#### Animation scripts:

<<<<

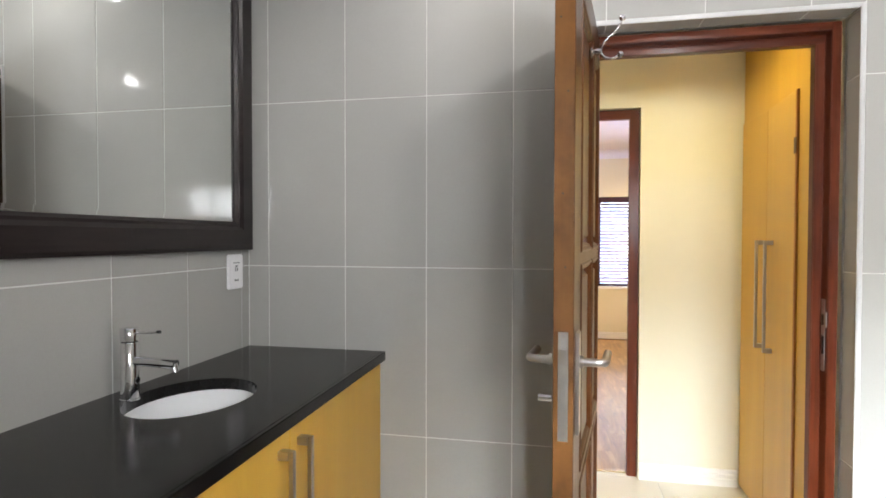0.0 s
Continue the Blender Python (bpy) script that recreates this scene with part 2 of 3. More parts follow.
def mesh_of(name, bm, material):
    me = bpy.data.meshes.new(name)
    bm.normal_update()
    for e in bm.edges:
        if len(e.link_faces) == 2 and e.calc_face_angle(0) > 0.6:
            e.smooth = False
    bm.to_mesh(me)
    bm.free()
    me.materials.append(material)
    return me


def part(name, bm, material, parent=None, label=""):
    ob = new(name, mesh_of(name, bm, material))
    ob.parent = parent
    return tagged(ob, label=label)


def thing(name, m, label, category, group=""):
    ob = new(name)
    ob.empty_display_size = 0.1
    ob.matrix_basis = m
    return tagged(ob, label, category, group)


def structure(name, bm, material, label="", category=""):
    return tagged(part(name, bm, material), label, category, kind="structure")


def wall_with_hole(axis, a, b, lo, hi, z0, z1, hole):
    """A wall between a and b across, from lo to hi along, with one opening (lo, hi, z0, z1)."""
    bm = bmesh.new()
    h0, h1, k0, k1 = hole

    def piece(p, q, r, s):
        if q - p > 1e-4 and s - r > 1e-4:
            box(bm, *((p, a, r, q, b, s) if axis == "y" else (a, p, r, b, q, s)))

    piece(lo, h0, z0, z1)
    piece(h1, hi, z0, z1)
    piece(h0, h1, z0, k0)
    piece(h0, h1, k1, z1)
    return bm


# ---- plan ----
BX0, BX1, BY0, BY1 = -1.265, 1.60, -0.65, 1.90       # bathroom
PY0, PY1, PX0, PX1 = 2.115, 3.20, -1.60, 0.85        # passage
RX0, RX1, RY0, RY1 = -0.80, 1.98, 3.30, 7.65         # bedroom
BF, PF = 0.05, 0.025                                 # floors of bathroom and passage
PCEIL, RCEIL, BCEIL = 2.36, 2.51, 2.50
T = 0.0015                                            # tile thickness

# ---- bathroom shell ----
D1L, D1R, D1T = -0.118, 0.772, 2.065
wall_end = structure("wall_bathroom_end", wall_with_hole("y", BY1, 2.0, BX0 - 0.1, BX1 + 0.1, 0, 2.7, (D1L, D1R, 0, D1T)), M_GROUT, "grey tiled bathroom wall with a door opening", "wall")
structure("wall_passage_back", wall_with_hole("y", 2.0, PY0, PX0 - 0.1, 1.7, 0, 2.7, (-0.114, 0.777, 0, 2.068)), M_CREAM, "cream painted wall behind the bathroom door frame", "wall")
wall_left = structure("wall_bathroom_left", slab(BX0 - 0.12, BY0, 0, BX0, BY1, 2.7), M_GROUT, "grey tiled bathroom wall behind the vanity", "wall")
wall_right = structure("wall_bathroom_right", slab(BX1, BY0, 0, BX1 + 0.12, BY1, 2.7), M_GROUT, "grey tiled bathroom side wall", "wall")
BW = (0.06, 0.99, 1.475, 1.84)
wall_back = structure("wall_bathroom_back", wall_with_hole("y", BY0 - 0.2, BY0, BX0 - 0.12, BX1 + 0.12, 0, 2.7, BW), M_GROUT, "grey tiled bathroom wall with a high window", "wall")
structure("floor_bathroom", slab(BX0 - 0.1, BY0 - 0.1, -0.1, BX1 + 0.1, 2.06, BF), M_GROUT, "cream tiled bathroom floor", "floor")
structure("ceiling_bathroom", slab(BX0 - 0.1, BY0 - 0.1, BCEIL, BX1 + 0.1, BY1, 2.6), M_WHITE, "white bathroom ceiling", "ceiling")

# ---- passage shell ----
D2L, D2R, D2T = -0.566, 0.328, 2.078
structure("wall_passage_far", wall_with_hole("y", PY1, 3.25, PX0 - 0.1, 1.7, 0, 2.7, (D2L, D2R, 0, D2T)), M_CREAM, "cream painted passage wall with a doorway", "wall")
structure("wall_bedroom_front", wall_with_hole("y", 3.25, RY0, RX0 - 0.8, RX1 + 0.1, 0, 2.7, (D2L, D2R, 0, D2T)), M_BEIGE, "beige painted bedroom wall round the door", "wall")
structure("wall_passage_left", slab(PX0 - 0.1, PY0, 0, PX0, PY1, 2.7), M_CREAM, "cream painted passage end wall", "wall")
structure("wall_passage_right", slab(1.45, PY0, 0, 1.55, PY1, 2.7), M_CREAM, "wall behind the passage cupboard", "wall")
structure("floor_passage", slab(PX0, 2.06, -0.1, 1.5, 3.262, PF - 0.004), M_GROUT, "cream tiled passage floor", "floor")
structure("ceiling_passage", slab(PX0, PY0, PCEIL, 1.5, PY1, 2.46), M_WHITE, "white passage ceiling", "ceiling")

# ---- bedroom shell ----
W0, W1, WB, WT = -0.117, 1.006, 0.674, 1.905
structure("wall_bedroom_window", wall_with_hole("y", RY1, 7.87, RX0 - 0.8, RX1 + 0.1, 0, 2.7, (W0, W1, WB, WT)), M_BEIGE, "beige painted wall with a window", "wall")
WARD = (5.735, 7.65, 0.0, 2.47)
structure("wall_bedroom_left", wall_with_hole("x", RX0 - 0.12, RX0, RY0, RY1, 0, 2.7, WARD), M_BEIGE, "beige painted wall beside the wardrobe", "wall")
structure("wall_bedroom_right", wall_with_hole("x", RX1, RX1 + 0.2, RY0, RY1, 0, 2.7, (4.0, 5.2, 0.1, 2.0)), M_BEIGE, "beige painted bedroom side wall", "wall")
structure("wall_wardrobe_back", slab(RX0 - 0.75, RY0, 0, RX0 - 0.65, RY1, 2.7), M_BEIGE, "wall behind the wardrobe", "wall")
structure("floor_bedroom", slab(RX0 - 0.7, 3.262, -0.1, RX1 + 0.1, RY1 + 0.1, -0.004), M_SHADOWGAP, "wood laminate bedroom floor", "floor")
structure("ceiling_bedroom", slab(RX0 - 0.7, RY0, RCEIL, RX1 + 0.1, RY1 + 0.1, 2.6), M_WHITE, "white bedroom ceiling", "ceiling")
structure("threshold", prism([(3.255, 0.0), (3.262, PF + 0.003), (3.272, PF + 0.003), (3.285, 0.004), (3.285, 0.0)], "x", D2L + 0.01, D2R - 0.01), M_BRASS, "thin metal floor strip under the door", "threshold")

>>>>
<<<<

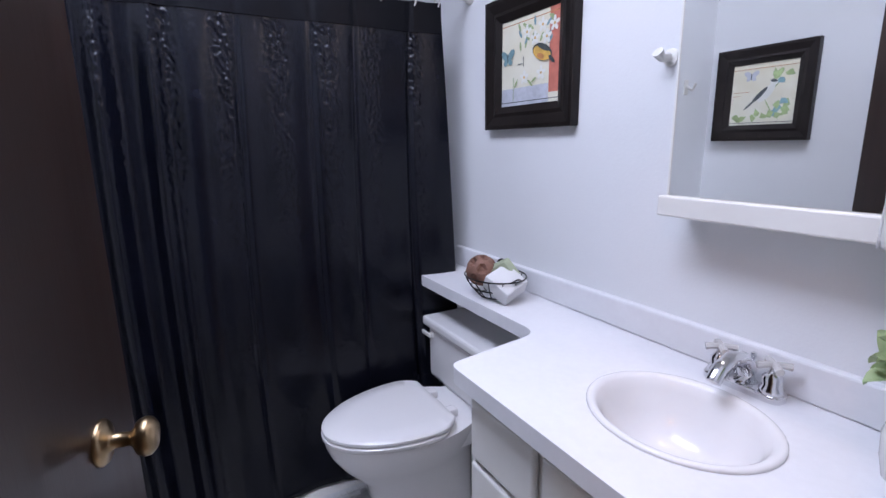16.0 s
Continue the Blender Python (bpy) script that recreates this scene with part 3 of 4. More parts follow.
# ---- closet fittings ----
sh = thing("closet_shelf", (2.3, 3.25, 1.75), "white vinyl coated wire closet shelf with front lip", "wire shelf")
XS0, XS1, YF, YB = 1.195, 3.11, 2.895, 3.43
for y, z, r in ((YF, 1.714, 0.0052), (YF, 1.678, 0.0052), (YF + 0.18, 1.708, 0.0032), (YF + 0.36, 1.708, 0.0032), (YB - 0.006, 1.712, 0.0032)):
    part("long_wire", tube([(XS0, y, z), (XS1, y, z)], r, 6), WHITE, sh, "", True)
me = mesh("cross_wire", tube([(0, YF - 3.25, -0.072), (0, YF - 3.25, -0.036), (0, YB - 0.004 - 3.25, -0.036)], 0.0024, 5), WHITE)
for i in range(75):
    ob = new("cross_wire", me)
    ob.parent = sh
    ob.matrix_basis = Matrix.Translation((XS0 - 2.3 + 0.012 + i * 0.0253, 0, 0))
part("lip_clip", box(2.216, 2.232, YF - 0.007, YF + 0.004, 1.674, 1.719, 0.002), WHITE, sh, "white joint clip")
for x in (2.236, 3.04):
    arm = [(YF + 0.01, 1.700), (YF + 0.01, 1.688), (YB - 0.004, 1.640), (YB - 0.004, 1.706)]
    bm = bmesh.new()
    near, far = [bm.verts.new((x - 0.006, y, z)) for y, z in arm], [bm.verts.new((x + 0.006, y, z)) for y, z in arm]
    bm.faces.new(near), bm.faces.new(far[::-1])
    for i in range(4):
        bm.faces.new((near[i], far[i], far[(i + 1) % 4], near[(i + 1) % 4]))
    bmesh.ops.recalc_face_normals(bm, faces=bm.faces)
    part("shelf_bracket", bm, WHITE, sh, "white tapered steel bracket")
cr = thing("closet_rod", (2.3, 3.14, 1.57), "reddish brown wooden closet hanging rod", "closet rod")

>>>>

#### Work instructions:
Output the section opening with the line that has "4. More parts follow." and closing with the line that has "brown wooden closet". Keep both end lines and leave out the rest.

#### Result of the exercise:
Continue the Blender Python (bpy) script that recreates this scene with part 3 of 4. More parts follow.
# ---- closet fittings ----
sh = thing("closet_shelf", (2.3, 3.25, 1.75), "white vinyl coated wire closet shelf with front lip", "wire shelf")
XS0, XS1, YF, YB = 1.195, 3.11, 2.895, 3.43
for y, z, r in ((YF, 1.714, 0.0052), (YF, 1.678, 0.0052), (YF + 0.18, 1.708, 0.0032), (YF + 0.36, 1.708, 0.0032), (YB - 0.006, 1.712, 0.0032)):
    part("long_wire", tube([(XS0, y, z), (XS1, y, z)], r, 6), WHITE, sh, "", True)
me = mesh("cross_wire", tube([(0, YF - 3.25, -0.072), (0, YF - 3.25, -0.036), (0, YB - 0.004 - 3.25, -0.036)], 0.0024, 5), WHITE)
for i in range(75):
    ob = new("cross_wire", me)
    ob.parent = sh
    ob.matrix_basis = Matrix.Translation((XS0 - 2.3 + 0.012 + i * 0.0253, 0, 0))
part("lip_clip", box(2.216, 2.232, YF - 0.007, YF + 0.004, 1.674, 1.719, 0.002), WHITE, sh, "white joint clip")
for x in (2.236, 3.04):
    arm = [(YF + 0.01, 1.700), (YF + 0.01, 1.688), (YB - 0.004, 1.640), (YB - 0.004, 1.706)]
    bm = bmesh.new()
    near, far = [bm.verts.new((x - 0.006, y, z)) for y, z in arm], [bm.verts.new((x + 0.006, y, z)) for y, z in arm]
    bm.faces.new(near), bm.faces.new(far[::-1])
    for i in range(4):
        bm.faces.new((near[i], far[i], far[(i + 1) % 4], near[(i + 1) % 4]))
    bmesh.ops.recalc_face_normals(bm, faces=bm.faces)
    part("shelf_bracket", bm, WHITE, sh, "white tapered steel bracket")
cr = thing("closet_rod", (2.3, 3.14, 1.57), "reddish brown wooden closet hanging rod", "closet rod")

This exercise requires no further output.